The OpenMP 4.0 specifications were launched ten days ago. This new
standard includes several interesting characteristics as SIMD and
accelerators directives and error handling facilities. Is planned to
add this new version of OpenMP to libgomp and, then, to GCC 4.9?
Well, it takes a while until features are implemented - and the
implementation work can only start after a specification/standard is
sufficiently finished to not change in a major way.
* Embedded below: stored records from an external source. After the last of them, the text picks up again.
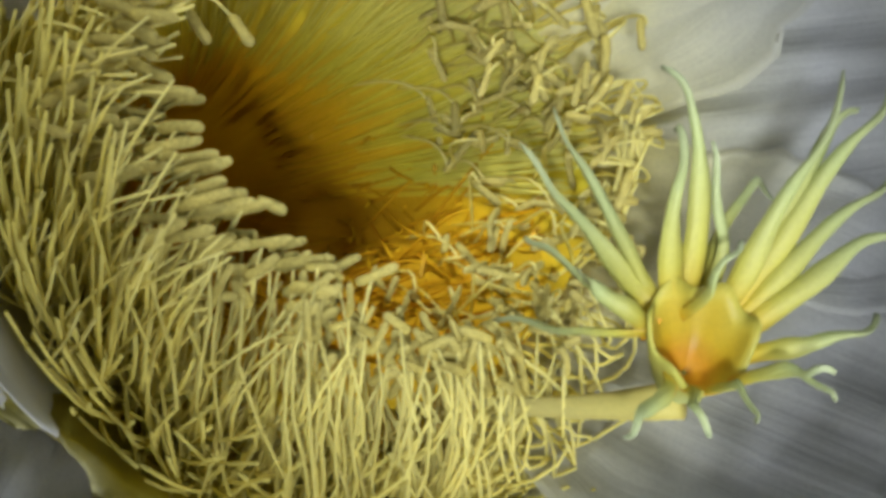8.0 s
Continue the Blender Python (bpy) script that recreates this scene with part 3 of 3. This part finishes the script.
for mx, my, mz, tx, ty, tz in LOBES + LOBES_TOO:
    mid, tip = Vector((mx, my, mz)) * 0.001, Vector((tx, ty, tz)) * 0.001
    flat_dir = (mid - grow_dir * mid.dot(grow_dir)).normalized()
    start = flat_dir * 0.0060 - grow_dir * 0.004 + Vector((0, 0, 0.0018))
    via = mid * 2 - (start + tip) * 0.5
    f0 = rng.uniform(0, 6)
    short = tip.length < 0.020
    n = 18
    axis_pts = []
    for k in range(n):
        s = k / (n - 1)
        p = start * (1 - s) ** 2 + via * (2 * s * (1 - s)) + tip * s * s
        axis_pts.append(STIGMA + p + (side_a * (0.0011 * math.sin(f0 + 6 * s)) + side_b * (0.0010 * math.sin(f0 * 1.7 + 9 * s)) + grow_dir * (0.0006 * math.sin(f0 * 2.3 + 15 * s))) * s)
    wide = rng.uniform(0.00082, 0.00108) * (0.6 if short else 1.0)
    top, under = [], []
    for k, p in enumerate(axis_pts):
        s = k / (n - 1)
        along = (axis_pts[min(k + 1, n - 1)] - axis_pts[max(k - 1, 0)]).normalized()
        across = along.cross(flat_dir + grow_dir * 0.4) if k == 0 else across
        across = (across - along * across.dot(along)).normalized()
        face = across.cross(along).normalized()
        half = wide * (1.8 - 0.7 * min(1, s * 2.4)) * (1 - 0.8 * max(0, s - 0.35) / 0.65) * (1 + 0.16 * math.sin(f0 * 2 + 9 * s) + 0.09 * math.sin(f0 + 23 * s))
        thick = 0.00034 + 0.00030 * (1 - s)
        if k == n - 1:
            half, thick = half * 0.4, thick * 0.5
        top.append([(to_local @ (p + across * half * u + face * thick * (1 - 0.75 * u * u) + face * 0.0004 * u * u), (u / 2 + 0.5, s)) for u in (-1, -0.5, 0, 0.5, 1)])
        under.append([(to_local @ (p + across * half * u - face * thick * (1 - 0.75 * u * u) + face * 0.0004 * u * u), (u / 2 + 0.5, s)) for u in (1, 0.5, 0, -0.5, -1)])
    sh = Shell()
    ring_rows = [t + b + t[:1] for t, b in zip(top, under)]
    sh.grid(ring_rows)
    last = len(sh.v) - 11
    sh.f.append(tuple(range(last, last + 10)))
    part("stigma_lobe", sh, LOBE, flower, "pale yellow-green stigma lobe")
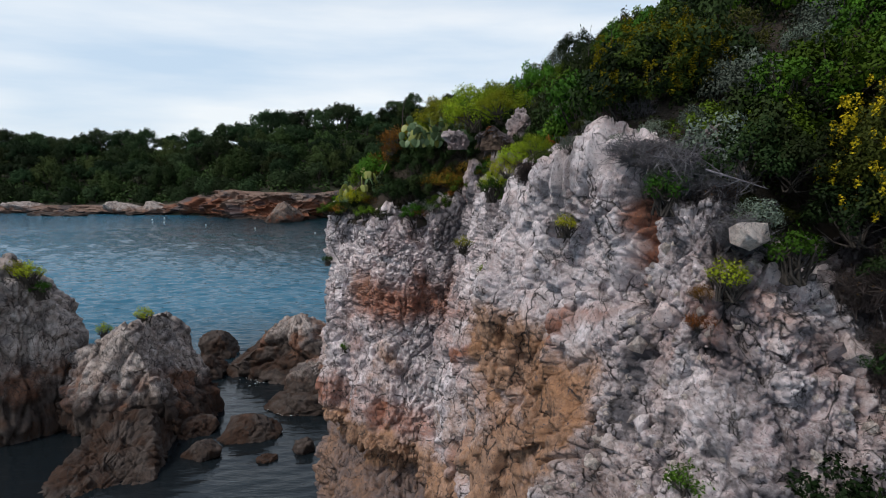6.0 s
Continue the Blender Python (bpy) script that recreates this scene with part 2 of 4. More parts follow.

Having said that, there is a GCC branch called gomp-4_0-branch (see
http://gcc.gnu.org/svn.html), which is used for the on-going
implementation. I think SIMD already partially works (with C/C++, not
yet with Fortran).
I believe that it is planed to support OpenMP 4 in GCC 4.9.
Tim Prince wrote
OpenMP 4.0 simd facilities are related to Cilk(tm) Plus pragmas, for
which there is a gcc branch on git (although I haven't figured out
that stuff).
As far as I gathered, Cilk+'s pragmas and OpenMP'pragmas are supposed
to be handled identically. (I think there were some differences but
they got resolved by changing Cilk+.) There are some Cilk+ branches,
which aim at consolidating the effort with OpenMP. Actually, some
Cilk+ patches has been submitted for inclusion - thus, expect more for
this. (The submitted patches do not include SIMD as far as I know. The
branches do support it.)
There are distinctions in Intel compilers between Cilk(tm) Plus and
OpenMP 4.0. For example, Cilk(tm) Plus expects use of simd firstprivate
lastprivate where appropriate, while OpenMP 4.0 doesn't support those
clauses, and depends on the compiler recognizing those cases of omp simd
private.
Intel once talked of reconciling terminology (it seems unsatisfactory to
market Fortran directives as Cilk(tm) Plus).
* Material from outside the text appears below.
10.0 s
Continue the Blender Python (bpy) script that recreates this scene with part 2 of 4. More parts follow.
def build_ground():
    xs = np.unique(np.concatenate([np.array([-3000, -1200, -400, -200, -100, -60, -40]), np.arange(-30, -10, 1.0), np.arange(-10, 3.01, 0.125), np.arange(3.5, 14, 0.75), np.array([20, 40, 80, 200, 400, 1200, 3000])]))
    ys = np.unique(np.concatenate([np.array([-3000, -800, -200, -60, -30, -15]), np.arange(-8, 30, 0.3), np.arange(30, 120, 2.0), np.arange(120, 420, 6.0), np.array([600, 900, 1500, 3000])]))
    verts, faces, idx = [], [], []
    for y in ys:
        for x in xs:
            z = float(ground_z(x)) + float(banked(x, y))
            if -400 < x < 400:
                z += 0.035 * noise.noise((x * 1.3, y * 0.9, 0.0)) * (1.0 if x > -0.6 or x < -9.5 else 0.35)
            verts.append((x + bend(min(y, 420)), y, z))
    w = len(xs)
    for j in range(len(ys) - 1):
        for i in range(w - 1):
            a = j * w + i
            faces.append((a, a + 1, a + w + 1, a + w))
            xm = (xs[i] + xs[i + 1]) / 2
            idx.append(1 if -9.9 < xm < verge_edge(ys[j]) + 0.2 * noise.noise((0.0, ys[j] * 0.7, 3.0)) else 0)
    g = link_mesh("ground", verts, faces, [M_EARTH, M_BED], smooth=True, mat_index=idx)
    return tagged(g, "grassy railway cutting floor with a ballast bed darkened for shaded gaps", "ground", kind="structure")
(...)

Intel takes Cilk(tm) Plus simd to require in-line simd instructions
rather than automatic replacement by the special memset/memcpy library
function calls, while the corresponding omp simd construct doesn't
inhibit those automatic replacements. I guess gfortran et al. aren't so
likely to introduce these substitutions, so don't need a means to
control them.
For example, I know of no one planning to implement user defined
reduction. Some talk about proposing a specific standard on indexed
min/max before deciding about user defined reductions.
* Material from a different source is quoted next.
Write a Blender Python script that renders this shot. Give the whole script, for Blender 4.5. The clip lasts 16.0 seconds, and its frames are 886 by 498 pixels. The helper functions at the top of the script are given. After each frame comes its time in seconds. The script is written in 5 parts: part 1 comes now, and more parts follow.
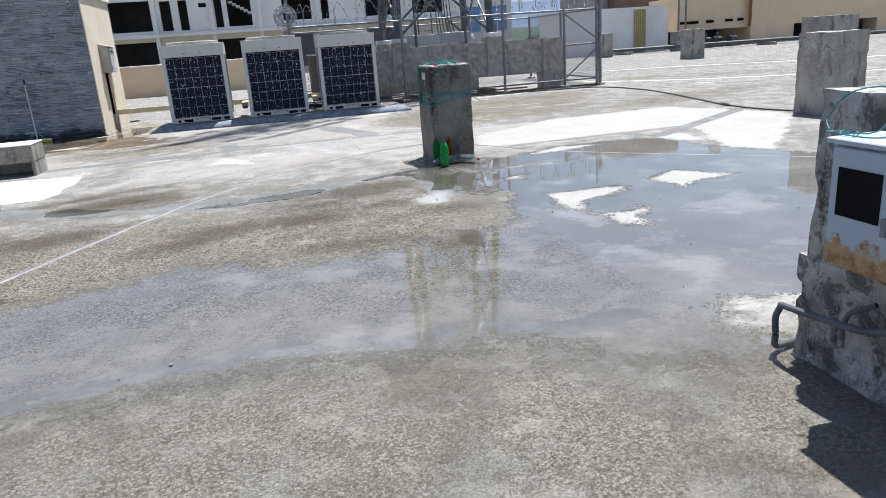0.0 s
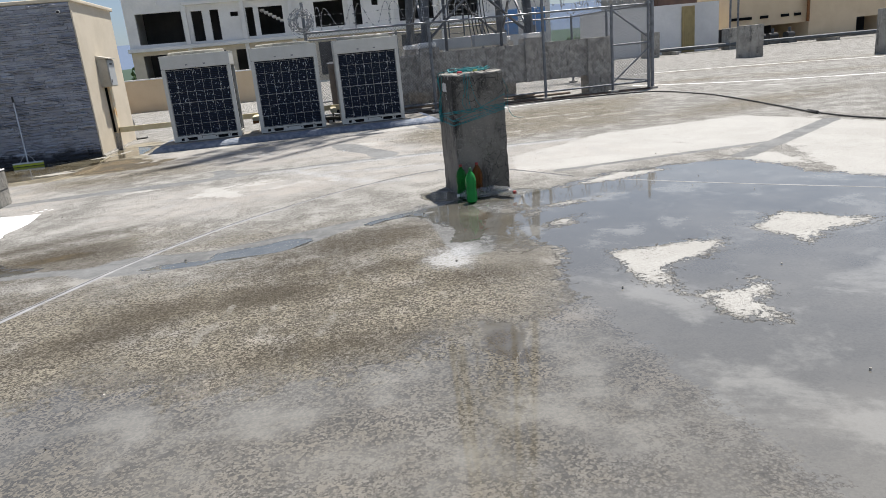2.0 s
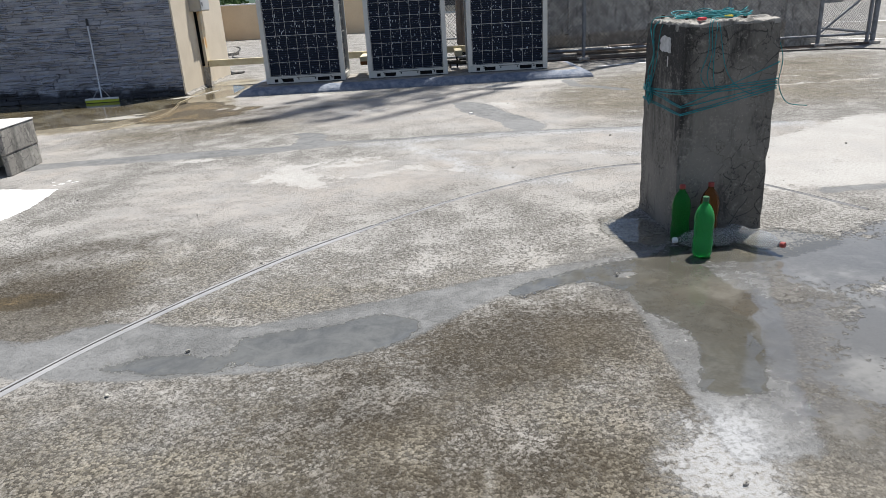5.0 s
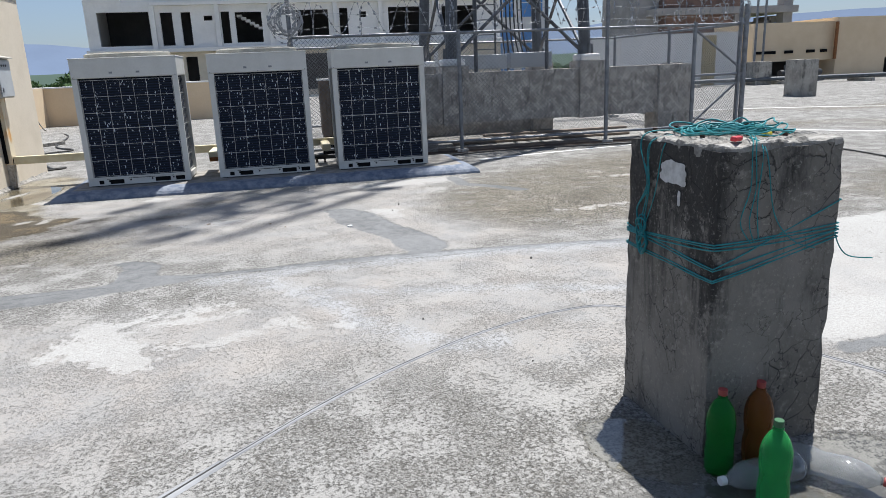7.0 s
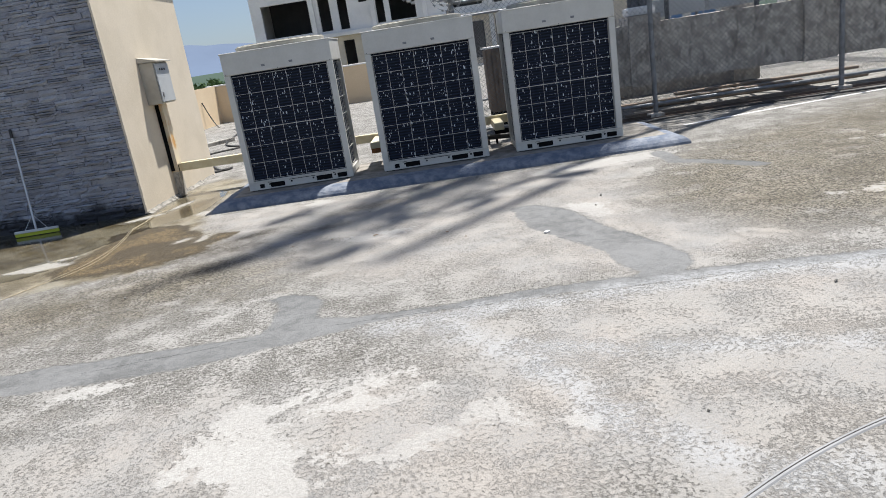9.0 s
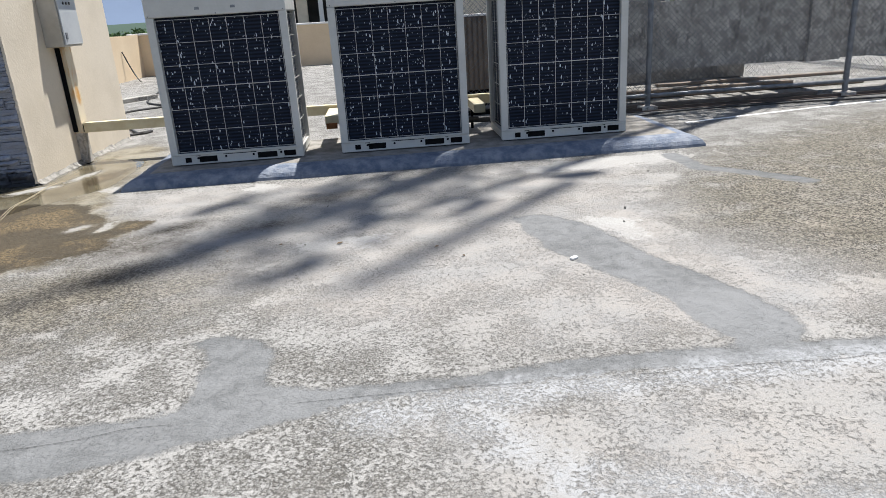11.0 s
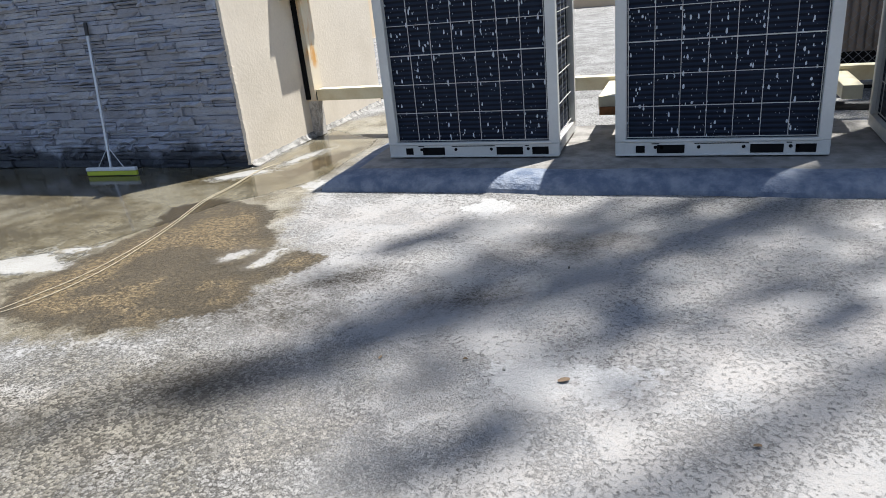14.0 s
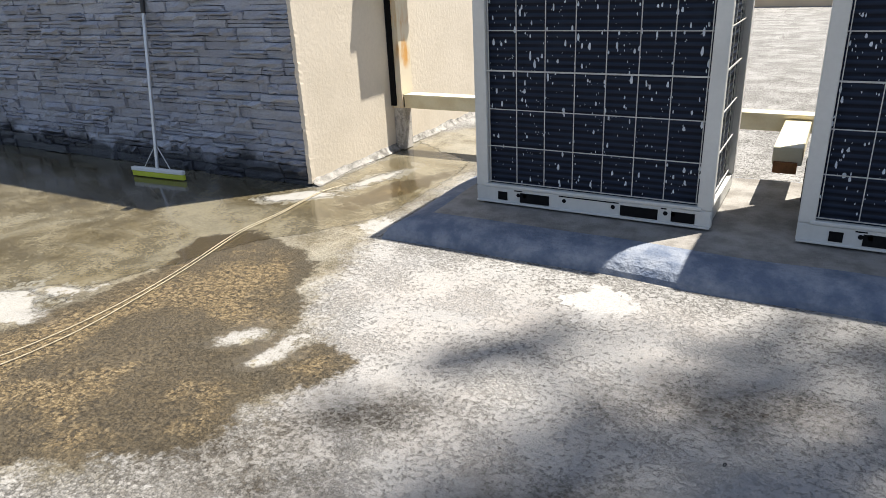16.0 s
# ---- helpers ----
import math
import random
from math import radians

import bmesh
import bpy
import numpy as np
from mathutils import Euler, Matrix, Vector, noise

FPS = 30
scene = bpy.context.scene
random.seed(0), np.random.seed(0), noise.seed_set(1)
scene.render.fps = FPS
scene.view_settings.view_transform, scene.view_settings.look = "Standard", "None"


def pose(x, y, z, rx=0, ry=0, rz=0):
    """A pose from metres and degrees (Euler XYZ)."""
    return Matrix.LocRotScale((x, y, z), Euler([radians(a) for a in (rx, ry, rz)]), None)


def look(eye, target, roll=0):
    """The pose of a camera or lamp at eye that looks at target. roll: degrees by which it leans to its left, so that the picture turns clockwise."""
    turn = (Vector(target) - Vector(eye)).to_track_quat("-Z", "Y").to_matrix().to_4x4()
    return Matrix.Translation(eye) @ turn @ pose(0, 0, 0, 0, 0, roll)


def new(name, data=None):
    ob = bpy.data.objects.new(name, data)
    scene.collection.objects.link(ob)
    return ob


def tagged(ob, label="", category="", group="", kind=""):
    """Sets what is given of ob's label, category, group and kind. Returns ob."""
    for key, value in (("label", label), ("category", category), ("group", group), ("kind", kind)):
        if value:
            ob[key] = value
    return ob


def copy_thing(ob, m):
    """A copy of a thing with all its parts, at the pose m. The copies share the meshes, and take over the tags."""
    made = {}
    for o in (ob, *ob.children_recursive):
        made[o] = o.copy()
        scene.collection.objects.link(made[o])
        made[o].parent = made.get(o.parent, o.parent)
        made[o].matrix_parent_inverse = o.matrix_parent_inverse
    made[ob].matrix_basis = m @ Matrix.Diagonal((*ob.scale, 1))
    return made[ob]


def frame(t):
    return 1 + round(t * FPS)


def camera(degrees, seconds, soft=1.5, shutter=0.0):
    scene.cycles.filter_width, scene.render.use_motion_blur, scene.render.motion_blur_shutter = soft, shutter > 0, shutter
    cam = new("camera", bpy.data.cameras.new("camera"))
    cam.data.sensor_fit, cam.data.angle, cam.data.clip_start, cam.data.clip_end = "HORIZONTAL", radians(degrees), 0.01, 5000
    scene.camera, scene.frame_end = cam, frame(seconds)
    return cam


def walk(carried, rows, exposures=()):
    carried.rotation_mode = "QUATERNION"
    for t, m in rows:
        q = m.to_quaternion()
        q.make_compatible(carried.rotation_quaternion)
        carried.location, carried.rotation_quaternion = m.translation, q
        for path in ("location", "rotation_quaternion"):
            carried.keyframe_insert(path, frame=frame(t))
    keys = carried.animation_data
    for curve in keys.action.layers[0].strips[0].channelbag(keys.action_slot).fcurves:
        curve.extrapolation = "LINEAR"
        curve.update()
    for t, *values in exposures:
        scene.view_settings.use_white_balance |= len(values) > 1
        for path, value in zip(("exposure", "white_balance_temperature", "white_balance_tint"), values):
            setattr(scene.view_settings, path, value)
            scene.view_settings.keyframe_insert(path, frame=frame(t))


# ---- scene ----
cam = camera(65.5, 16.0, soft=0.85)
PATH = [
    (0, (2.757, 0.912, 1.486), (3.177, 2.781, 0.912), -4.1),
    (0.5, (2.905, 1.415, 1.474), (3.203, 3.303, 0.884), -4.9),
    (1, (3.139, 1.878, 1.443), (3.442, 3.756, 0.826), -4.3),
    (1.5, (3.21, 2.341, 1.437), (3.545, 4.222, 0.845), -2.8),
    (2, (3.341, 2.774, 1.454), (3.652, 4.671, 0.9), -5.4),
    (2.5, (3.416, 3.217, 1.481), (3.553, 5.145, 0.968), -6.7),
    (3, (3.353, 3.709, 1.486), (3.293, 5.641, 0.975), -4.9),
    (3.2, (3.36, 3.918, 1.438), (3.212, 5.843, 0.916), -4.1),
    (5.3, (3.307, 5.953, 1.449), (3.31, 7.821, 0.735), -3.3),
    (5.5, (3.294, 6.108, 1.476), (3.272, 7.975, 0.76), -3.4),
    (6, (3.25, 6.592, 1.468), (3.09, 8.47, 0.8), -5.6),
    (6.5, (3.229, 7.017, 1.489), (3.237, 8.919, 0.869), -4.3),
    (7, (3.244, 7.453, 1.512), (3.644, 9.346, 1.003), -2.4),
    (7.5, (3.317, 7.839, 1.53), (3.686, 9.754, 1.085), -3.9),
    (8, (3.221, 8.272, 1.524), (3.539, 10.198, 1.086), -4.7),
    (8.5, (3.144, 8.569, 1.541), (3.254, 10.506, 1.054), -8.4),
    (8.7, (3.131, 8.756, 1.531), (3.091, 10.688, 1.019), -9.5),
    (10.8, (2.696, 10.304, 1.461), (2.674, 12.192, 0.801), -5.0),
    (11, (2.692, 10.471, 1.443), (2.824, 12.359, 0.795), -3.7),
    (11.5, (2.692, 10.862, 1.472), (2.942, 12.748, 0.856), -3.0),
    (12, (2.849, 11.283, 1.474), (2.877, 13.176, 0.831), -4.5),
    (12.5, (2.837, 11.676, 1.459), (2.801, 13.565, 0.803), -3.4),
    (13, (2.799, 12.009, 1.488), (2.577, 13.894, 0.859), -4.0),
    (13.5, (2.819, 12.408, 1.487), (2.114, 14.172, 0.86), -7.4),
    (14, (2.728, 12.803, 1.45), (2.055, 14.532, 0.705), -5.9),
    (14.5, (2.644, 13.157, 1.465), (2.023, 14.868, 0.636), -6.2),
    (15, (2.548, 13.538, 1.458), (1.621, 15.125, 0.67), -8.9),
    (15.5, (2.456, 13.814, 1.456), (1.482, 15.373, 0.669), -6.5),
    (16, (2.295, 14.12, 1.455), (1.359, 15.714, 0.692), -2.9),
]
walk(cam, [(t, look(eye, target, roll)) for t, eye, target, roll in PATH],
     exposures=((0, 0.88, 6050, 10), (0.5, 0.82, 6300, 10), (1, 0.77, 6400, 10), (1.5, 0.69, 6450, 10), (2.5, 0.60, 6400, 10), (3, 0.59, 6450, 10), (5.5, 0.64, 6250, 10), (7, 0.70, 6050, 10), (8.5, 0.74, 6300, 10), (11, 0.8, 6200, 10), (13, 0.98, 5950, 10), (13.5, 0.99, 5900, 10), (14.5, 1.05, 6100, 10), (15, 1.07, 6150, 10), (16, 1.17, 6500, 10)))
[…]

I think the gomp-4_0-branch already supports min/max since quite some
time. (For C/C++; Fortran supports it already since older OpenMP
specs.) Additionally, I believe that Jakub intents to implement
user-defined reductions (UDR) and that he has already done some prep
work on the branch. Ignoring "omp target", UDR seems to be the biggest
new feature.
C omp parallel reduction(min|max: ) was introduced in OpenMP 3.1 but I
didn't find any tests for it in the gcc 4.9 testsuite. Corresponding omp
simd reduction would not be so important for C++ if g++ could optimize
min/max with maxp[sd]/minp[sd] as gfortran and icpc do. No omp max|min
reductions are likely in the Intel icc/icpc 14.0 releases in a week or
so, regardless of claims to support OpenMP 4.0.
(Regarding "omp target" and other accelerator/GPU/hybrid-system
support: I think there is quite some interest to get it working with
GCC, however, it probably will take until 4.10 or longer.)
Among my ulterior motives for asking is my attempt to write a book
centered on HPC development topics.
That sounds interesting!
Tobias
PS: Regarding SIMD, in GCC 4.9 itself, some basic support has already
been merged a few days ago. However, it is not yet accessible from
user code (no front-end support) and I have the impression the
information is not yet used for optimization. But expect soon some
support (possibly something like #pragma simd, #pragma vector for
C/C++ and usage for DO CONCURRENT in Fortran) - but I don't know which
pragma and when the support will be added.
DO CONCURRENT needs a more satisfactory way to invoke omp parallel. A
limited facility (beyond current auto-parallelization) would not appear
in ifort until next year. It seems too difficult to cover all
possibilities. Auto-vectorization works well already (in gfortran, for
example).
--
Tim Prince